Beginner

Introduction to MLflow

Understand what MLflow is, its four core components, and why it has become the most popular open-source ML lifecycle platform.

What is MLflow?

MLflow is an open-source platform for managing the end-to-end machine learning lifecycle. Originally developed by Databricks and released in 2018, it has become the de facto standard for ML experiment tracking and model management.

MLflow is designed to work with any ML library, language, and deployment environment. Whether you're using scikit-learn, PyTorch, TensorFlow, or XGBoost, MLflow provides a unified interface for tracking and deploying your models.

The Four Components

📊

MLflow Tracking

Record and query experiments: parameters, metrics, code versions, and artifacts. Compare runs side-by-side in the web UI.

📦

MLflow Projects

Package ML code in a reusable, reproducible format. Define entry points, parameters, and environment dependencies.

🤖

MLflow Models

Package models from any framework in a standard format. Deploy to diverse serving environments with a single command.

📚

MLflow Model Registry

Centralized model store for versioning, stage transitions (Staging/Production/Archived), and collaborative model management.

Why MLflow?

  • Open-source: Free to use, no vendor lock-in.
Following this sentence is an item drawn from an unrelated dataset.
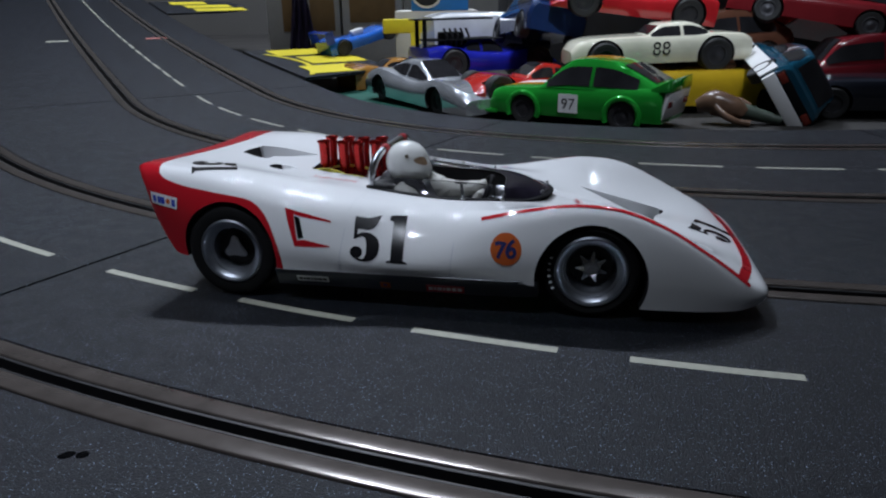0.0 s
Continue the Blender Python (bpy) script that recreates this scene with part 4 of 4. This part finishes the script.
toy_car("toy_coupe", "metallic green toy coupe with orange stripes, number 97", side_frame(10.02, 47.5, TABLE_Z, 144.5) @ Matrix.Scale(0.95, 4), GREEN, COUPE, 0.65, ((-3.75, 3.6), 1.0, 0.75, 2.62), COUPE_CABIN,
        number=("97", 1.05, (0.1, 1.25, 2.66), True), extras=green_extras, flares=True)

CREAM = paint("cream_paint", (0.70, 0.68, 0.54), 0.22)
ROAD = [(-6.2, 2.2, 2.1), (-5.6, 2.5, 2.35), (-3.5, 2.62, 2.5), (-1, 2.55, 2.5), (2, 2.6, 2.5), (4.8, 2.55, 2.4), (6.2, 2.3, 2.2), (6.7, 1.7, 2.0)]
ROAD_CABIN = [(-3.5, 2.6, 1.5, 2.1, 2.45), (-2.4, 3.3, 1.5, 2.1, 2.45), (-1.6, 3.48, 1.5, 2.1, 2.45), (0.0, 3.44, 1.5, 2.1, 2.45), (0.4, 3.3, 1.55, 2.1, 2.45), (1.3, 2.62, 1.8, 2.15, 2.45)]
toy_car("toy_roadster", "cream toy hardtop roadster with number 88", side_frame(16.3, 53.0, 2.15, 181, 0, 1.5), CREAM, ROAD, 0.75, ((-3.5, 4.4), 1.15, 0.85, 2.55), ROAD_CABIN,
        number=("88", 1.35, (0.45, 1.3, 2.47), False))

REDP = paint("toy_red", (0.42, 0.015, 0.02), 0.25)
RACER = [(-6.0, 2.4, 2.3), (-4.5, 2.6, 2.5), (-2, 2.1, 2.5), (1, 1.9, 2.5), (3.8, 2.1, 2.5), (5.6, 1.4, 2.4), (6.6, 0.75, 2.1)]
RACER_CABIN = [(-2.8, 2.2, 1.0, 1.5, 1.9), (-1.4, 3.0, 0.95, 1.5, 1.9), (-0.2, 3.05, 0.95, 1.5, 1.9), (1.6, 2.0, 1.2, 1.5, 1.8)]
toy_car("toy_sports_racer", "red toy sports racer tilted on top of the pile, number 2", side_frame(15.2, 57.5, 5.4, 180, 0, -8), REDP, RACER, 0.5, ((-3.8, 4.2), 1.15, 1.0, 2.45), RACER_CABIN,
        number=("2", 0.9, (3.0, 1.1, 2.5), False))
SILVER = paint("toy_silver", (0.72, 0.75, 0.79), 0.26, 0.75)
GT = [(-6.4, 1.5, 2.1, 0.0), (-5.6, 2.0, 2.4, 0.02), (-3.6, 2.45, 2.55, 0.1), (-1.6, 2.1, 2.5, 0.0), (0.8, 1.95, 2.5, 0.05), (2.4, 2.2, 2.55, 0.15), (3.8, 2.4, 2.58, 0.25), (5.2, 2.2, 2.55, 0.2), (6.3, 1.8, 2.42, 0.08), (6.9, 1.35, 2.2, 0.0)]
GT_CABIN = [(-4.8, 2.1, 1.1, 1.6, 1.9), (-3.2, 2.75, 1.15, 1.7, 1.95), (-1.4, 3.2, 1.1, 1.75, 1.95), (-0.3, 3.2, 1.1, 1.75, 1.95), (0.6, 2.8, 1.25, 1.75, 1.95), (2.0, 2.0, 1.4, 1.7, 1.85)]
toy_car("toy_gt_car", "silver toy sports coupe leaning beside the track", side_frame(-0.3, 56.5, TABLE_Z + 0.1, -56, 0, 2.0) @ Matrix.Scale(1.1, 4), SILVER, GT, 0.4, ((-3.7, 3.7), 0.9, 0.7, 2.2), GT_CABIN)
toy_car("toy_wedge_car", "dark red wedge-nosed toy car among the others", side_frame(7.4, 54.4, TABLE_Z + 0.4, 204, 0, -4), paint("toy_dark_red", (0.4, 0.02, 0.015), 0.2), RACER, 0.5, ((-3.8, 4.2), 1.1, 0.9, 2.45), RACER_CABIN)
YEL = paint("toy_yellow", (0.62, 0.40, 0.02), 0.25)
toy_car("toy_touring_car", "yellow toy touring car under the cream one", side_frame(20.2, 52.2, TABLE_Z, 178), YEL, [(-6.3, 2.6, 2.3), (-5, 2.95, 2.5), (0, 3.0, 2.55), (5, 2.95, 2.5), (6.4, 2.5, 2.3)], 0.6, ((-3.8, 3.8), 1.05, 0.8, 2.5))
TEAL = paint("toy_teal", (0.008, 0.06, 0.10), 0.16)
BOXY = [(-5.6, 2.5, 2.2), (-5.3, 2.7, 2.4), (-2, 2.75, 2.5), (2, 2.65, 2.5), (5, 2.55, 2.4), (5.8, 2.2, 2.2)]
BOXY_CABIN = [(-5.2, 2.7, 1.9, 2.3, 2.5), (-4.2, 4.3, 1.75, 2.3, 2.5), (-1.5, 4.45, 1.75, 2.35, 2.5), (0.8, 4.3, 1.75, 2.35, 2.5), (2.5, 2.6, 2.0, 2.3, 2.5)]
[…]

Active community with 18,000+ GitHub stars.
  • Framework-agnostic: Works with any ML framework: sklearn, PyTorch, TensorFlow, XGBoost, LightGBM, and more.
  • Language-agnostic: Python, R, Java, and REST API support.
  • Industry standard: Used by thousands of organizations from startups to Fortune 500 companies.
  • Extensible: Plugin system for custom tracking backends, artifact stores, and model flavors.

MLflow vs Alternatives

FeatureMLflowW&BNeptuneClearML
LicenseApache 2.0Freemium SaaSFreemium SaaSApache 2.0
Self-hostedYes (free)Enterprise onlyEnterprise onlyYes (free)
TrackingExcellentExcellentExcellentGood
Model RegistryBuilt-inBuilt-inVia integrationBuilt-in
Model ServingBuilt-inNoNoBuilt-in
VisualizationGoodExcellentGoodGood
CollaborationGoodExcellentGoodGood
When to choose MLflow: Pick MLflow when you need a self-hosted, open-source solution with model serving built in. Choose W&B when visualization and collaboration are top priorities. Choose ClearML when you need a full open-source MLOps platform with pipeline orchestration.

Architecture Overview

MLflow's architecture consists of:

  • Tracking Server: REST API server that stores experiment metadata. Can use SQLite, PostgreSQL, or MySQL as backend.
  • Artifact Store: Stores model files, plots, and other artifacts. Supports local filesystem, S3, GCS, Azure Blob, HDFS.
  • Web UI: Browser-based interface for viewing experiments, comparing runs, and managing the model registry.
  • Client Libraries: Python, R, Java, and REST API for logging and querying experiments.
💡
Getting started is simple: MLflow can run entirely locally with zero infrastructure. Just pip install mlflow and start tracking experiments. You can add a proper tracking server and artifact store later as your needs grow.